I Once Met Norman Hartnell
Judy Sutherland
IN 1963 I was 23 years old and working as a secretary in Manchester. Every so often I would totter in my stiletto-heeled shoes to have them re-shod at Coombes’ Shoe Repair shop. One day the man handed me a form to enter a competition they were running, the prize for which was a ‘wardrobe of Hartnell clothes’ and a holiday in Venice.
I didn’t hold out much hope of winning but I passed a happy morning matching photos of various outfits with appropriate shoes and writing an essay on my notions of a romantic evening.
A week or so later I was told I’d reached the last fifty – and then, after answering some more questions about fashion (about which I knew very little), I reached the final. With four other girls I was summoned to the Dorchester Hotel in London to be interviewed by a panel including the great Norman Hartnell, dressmaker to the Queen, and Edward Rayne of Rayne’s shoes.
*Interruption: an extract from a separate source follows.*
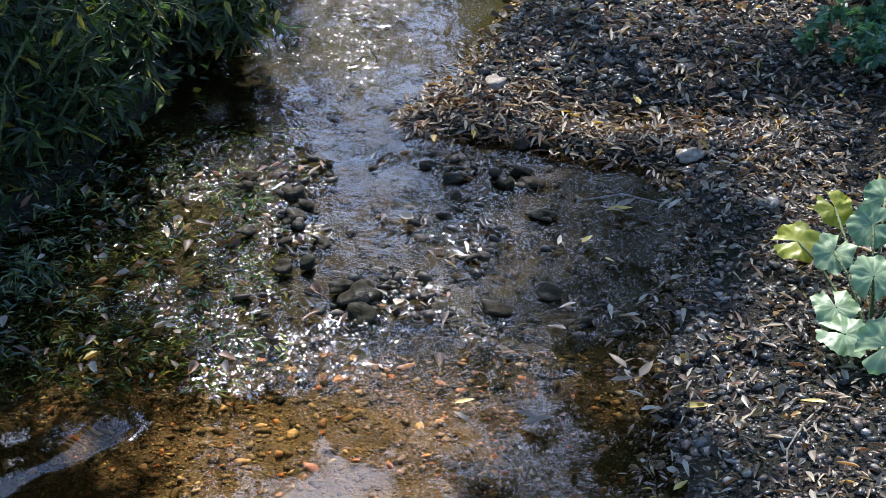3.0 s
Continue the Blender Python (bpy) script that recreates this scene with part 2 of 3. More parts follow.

With great ceremony we were ushered into a large room; I was quaking in my shoes, and wondering what on earth they’d ask me. Sitting in front of the judges, I caught sight of myself in a mirror and felt a flush of embarrassment about the outfit I’d thought so suitable back home in Manchester. I couldn’t imagine what Norman Hartnell – the designer of Princess Elizabeth’s wedding dress – would think of my black straw pudding basin hat, tight yellow dress and black gloves. I could see on the table the entry form I’d filled in, and the melodramatic essay I’d written.
After questioning me on my interests and why I wanted to go to Venice, the judges conferred among themselves. Norman Hartnell then leaned forward and said with a quizzical smile, ‘Now, tell us about your hat, Miss Rocca. What made you choose it?’
‘It’s my mother’s,’ I blurted out. ‘I didn’t have anything else.’
‘And very nice it looks too,’ he said kindly.
I won the competition, and Norman Hartnell and Edward Rayne gave me the most wonderful day. Norman lent me his comb to tidy my hair up for the photo- graphs, and told me to ‘Take the shine off your nose, darling’.
He took me to his thickly carpeted and chandeliered showroom, with photographs on the walls of beautiful sophisticated women wearing Norman’s creations. I felt staid and stodgy as I was measured up for my outfits, but the assistants seemed as excited as I was about my success.
Norman decided I should have an evening outfit in white lace, and a green silk suit with a hat in which to travel to Venice. He took infinite care to come up with something I would like, though when I suggested that the suit should be navy he pulled a face and said, ‘Not very romantic, dear – you’re going to Venice for the holiday of a lifetime, remember, not a job interview.’
I always felt very special in that lovely evening dress and wore it often, though – inexplicably – I got rid of it when it became shabby. Now all I have to remind me of that lovely occasion are a few grainy photographs and a hat box with the Hartnell label on it.